**EXERCISE REQUIREMENTS**
Look over the entries that follow and work out how many lines contain "scene". State the number only.

Entries with animation source code
···
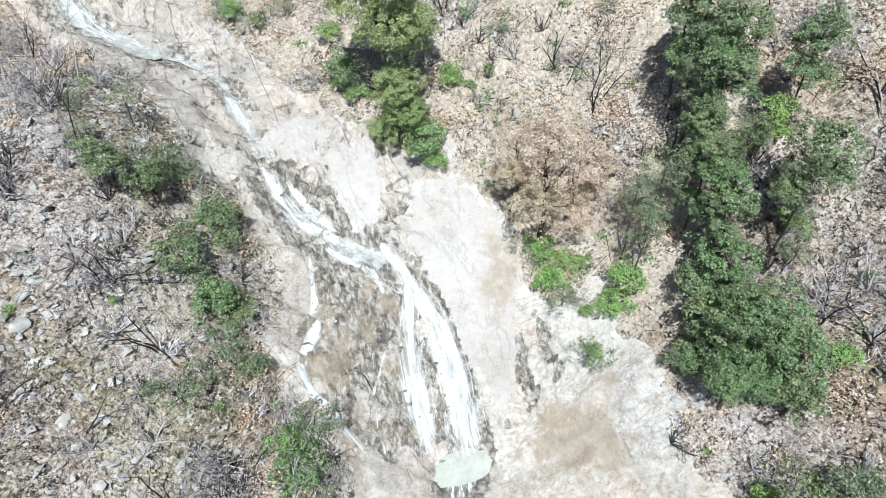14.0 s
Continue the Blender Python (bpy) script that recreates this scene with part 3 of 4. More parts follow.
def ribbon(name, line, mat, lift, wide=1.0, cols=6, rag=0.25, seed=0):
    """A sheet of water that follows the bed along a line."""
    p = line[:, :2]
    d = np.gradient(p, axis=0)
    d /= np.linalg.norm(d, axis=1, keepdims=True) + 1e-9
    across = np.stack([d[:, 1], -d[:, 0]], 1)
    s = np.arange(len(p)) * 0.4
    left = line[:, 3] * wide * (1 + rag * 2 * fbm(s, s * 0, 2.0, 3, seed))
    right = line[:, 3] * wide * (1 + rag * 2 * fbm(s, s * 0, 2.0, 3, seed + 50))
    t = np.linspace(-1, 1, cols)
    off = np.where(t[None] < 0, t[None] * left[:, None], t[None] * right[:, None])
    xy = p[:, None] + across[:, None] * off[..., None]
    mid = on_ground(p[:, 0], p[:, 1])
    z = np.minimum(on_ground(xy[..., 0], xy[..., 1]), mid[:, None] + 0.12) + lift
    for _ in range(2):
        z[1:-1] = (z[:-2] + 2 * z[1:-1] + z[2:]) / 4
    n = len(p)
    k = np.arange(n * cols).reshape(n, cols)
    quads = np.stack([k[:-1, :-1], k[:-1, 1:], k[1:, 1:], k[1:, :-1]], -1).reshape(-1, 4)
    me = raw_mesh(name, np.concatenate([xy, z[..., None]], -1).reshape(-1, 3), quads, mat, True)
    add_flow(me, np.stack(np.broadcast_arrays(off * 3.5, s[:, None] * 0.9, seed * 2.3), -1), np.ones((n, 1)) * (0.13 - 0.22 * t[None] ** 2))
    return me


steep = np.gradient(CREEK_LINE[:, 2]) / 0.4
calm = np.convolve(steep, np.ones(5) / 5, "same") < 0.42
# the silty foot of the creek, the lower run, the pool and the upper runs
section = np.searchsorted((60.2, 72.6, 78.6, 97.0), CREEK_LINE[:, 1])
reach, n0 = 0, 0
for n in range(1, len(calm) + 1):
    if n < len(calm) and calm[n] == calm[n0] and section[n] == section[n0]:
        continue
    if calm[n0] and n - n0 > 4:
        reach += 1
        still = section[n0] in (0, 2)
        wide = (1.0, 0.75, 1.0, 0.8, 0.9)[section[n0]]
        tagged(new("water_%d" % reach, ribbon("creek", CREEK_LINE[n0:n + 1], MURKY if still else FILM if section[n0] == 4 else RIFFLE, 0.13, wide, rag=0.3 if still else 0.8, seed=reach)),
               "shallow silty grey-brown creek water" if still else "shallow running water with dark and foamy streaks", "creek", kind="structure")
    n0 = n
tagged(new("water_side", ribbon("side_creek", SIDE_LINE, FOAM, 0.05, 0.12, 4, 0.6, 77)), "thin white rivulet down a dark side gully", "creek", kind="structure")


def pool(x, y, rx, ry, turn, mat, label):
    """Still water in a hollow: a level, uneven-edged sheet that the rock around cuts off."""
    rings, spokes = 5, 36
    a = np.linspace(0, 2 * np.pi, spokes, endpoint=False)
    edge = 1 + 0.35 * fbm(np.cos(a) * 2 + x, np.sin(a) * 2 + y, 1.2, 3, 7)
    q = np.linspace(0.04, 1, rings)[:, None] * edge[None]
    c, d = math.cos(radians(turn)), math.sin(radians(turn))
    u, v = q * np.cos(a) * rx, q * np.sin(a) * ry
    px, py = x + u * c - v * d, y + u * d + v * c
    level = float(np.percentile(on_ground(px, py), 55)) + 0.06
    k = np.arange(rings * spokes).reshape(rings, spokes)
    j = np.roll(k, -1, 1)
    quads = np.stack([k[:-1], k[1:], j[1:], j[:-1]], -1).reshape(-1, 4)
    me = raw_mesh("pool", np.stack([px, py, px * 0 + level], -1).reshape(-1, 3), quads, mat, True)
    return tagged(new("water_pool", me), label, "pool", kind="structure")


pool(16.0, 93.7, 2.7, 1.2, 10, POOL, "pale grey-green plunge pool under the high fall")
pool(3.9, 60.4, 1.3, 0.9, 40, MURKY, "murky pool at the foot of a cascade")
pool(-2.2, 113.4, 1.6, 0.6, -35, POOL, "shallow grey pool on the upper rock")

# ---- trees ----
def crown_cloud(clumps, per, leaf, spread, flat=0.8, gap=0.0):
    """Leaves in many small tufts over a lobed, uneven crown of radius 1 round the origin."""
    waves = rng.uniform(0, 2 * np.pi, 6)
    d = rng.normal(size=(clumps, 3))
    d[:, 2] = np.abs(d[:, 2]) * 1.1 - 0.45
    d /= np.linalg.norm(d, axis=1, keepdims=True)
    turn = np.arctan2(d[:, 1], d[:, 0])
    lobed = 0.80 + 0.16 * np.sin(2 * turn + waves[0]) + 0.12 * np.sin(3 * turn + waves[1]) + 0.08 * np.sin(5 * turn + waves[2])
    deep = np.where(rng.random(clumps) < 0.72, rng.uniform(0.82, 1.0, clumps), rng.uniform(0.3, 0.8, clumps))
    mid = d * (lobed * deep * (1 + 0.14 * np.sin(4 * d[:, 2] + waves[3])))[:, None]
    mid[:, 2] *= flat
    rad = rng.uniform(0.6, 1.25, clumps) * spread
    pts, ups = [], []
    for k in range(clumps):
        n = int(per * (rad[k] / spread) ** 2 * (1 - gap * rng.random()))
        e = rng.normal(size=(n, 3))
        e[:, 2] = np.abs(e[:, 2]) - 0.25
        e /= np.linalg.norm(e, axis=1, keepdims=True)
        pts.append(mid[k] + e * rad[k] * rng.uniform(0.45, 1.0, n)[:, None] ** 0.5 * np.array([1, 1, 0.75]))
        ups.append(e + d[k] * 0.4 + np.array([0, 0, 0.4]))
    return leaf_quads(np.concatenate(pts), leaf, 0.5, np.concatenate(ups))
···
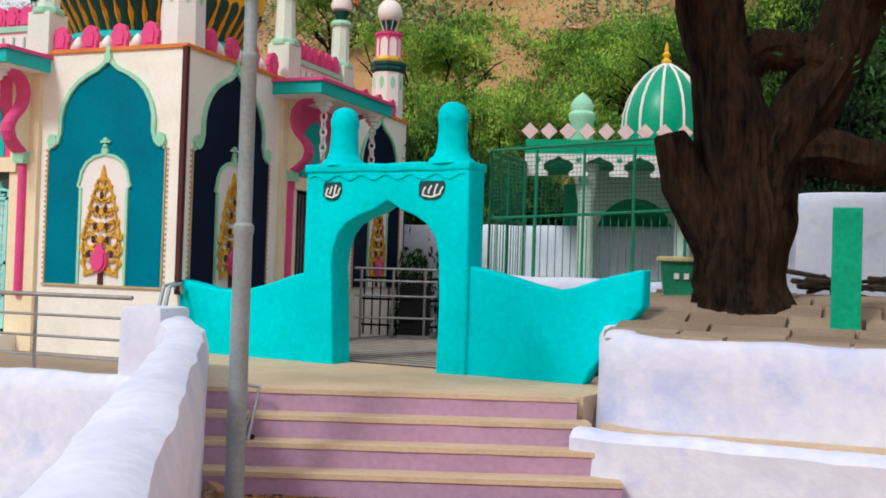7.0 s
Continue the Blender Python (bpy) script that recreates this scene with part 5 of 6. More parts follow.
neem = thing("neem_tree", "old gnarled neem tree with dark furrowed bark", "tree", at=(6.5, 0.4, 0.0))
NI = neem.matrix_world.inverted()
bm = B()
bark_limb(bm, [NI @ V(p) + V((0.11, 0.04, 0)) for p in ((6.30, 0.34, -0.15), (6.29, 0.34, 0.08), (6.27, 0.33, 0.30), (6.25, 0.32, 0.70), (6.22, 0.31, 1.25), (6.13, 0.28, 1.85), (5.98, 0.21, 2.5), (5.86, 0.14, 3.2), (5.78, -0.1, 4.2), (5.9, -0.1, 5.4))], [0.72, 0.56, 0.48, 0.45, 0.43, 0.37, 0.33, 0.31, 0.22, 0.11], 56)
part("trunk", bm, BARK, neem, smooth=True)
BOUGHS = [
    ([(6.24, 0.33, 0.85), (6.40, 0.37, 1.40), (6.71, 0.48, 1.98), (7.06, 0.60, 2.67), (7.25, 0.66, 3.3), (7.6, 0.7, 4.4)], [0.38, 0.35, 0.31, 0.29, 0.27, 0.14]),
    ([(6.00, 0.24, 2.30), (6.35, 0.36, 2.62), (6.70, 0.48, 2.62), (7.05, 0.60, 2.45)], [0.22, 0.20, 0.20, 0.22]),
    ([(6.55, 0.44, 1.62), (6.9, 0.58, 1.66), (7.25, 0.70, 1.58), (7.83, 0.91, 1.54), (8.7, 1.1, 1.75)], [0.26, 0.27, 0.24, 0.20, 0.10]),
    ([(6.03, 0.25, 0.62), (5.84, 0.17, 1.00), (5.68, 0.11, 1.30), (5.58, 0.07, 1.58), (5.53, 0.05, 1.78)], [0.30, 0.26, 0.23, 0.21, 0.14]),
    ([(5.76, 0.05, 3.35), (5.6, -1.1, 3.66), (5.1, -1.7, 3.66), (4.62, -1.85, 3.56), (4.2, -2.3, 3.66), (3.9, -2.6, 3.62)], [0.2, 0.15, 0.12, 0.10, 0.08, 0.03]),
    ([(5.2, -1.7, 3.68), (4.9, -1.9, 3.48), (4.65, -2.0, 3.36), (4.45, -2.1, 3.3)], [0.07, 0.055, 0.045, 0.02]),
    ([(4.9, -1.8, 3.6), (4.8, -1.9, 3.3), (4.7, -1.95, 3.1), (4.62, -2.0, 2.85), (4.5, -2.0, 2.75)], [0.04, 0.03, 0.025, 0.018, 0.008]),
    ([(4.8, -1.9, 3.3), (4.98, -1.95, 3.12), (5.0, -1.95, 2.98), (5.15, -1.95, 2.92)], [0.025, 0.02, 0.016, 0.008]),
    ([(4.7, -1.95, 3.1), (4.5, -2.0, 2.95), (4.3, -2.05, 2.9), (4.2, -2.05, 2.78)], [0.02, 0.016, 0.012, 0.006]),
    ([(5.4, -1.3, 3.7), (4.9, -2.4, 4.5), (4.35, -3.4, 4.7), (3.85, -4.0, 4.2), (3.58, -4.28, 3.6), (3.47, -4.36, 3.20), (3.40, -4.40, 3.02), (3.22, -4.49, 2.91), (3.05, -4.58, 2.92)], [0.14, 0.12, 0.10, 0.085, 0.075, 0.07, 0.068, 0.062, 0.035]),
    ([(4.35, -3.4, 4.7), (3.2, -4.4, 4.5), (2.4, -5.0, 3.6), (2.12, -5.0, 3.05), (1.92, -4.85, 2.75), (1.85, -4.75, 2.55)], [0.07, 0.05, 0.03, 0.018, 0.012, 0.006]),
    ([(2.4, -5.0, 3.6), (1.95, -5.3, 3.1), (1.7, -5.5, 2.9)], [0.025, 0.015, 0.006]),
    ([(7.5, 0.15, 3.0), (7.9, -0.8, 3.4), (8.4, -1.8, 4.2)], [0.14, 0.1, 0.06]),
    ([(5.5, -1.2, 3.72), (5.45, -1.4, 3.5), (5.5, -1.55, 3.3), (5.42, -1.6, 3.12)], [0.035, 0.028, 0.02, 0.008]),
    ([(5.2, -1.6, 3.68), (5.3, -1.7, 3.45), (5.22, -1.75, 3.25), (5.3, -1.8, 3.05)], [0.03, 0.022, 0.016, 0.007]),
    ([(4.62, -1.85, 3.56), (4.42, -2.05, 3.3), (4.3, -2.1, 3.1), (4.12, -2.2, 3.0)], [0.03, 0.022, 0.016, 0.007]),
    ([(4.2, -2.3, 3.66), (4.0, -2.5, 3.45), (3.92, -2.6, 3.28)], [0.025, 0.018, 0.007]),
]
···
**WRITTEN SOLUTION**
2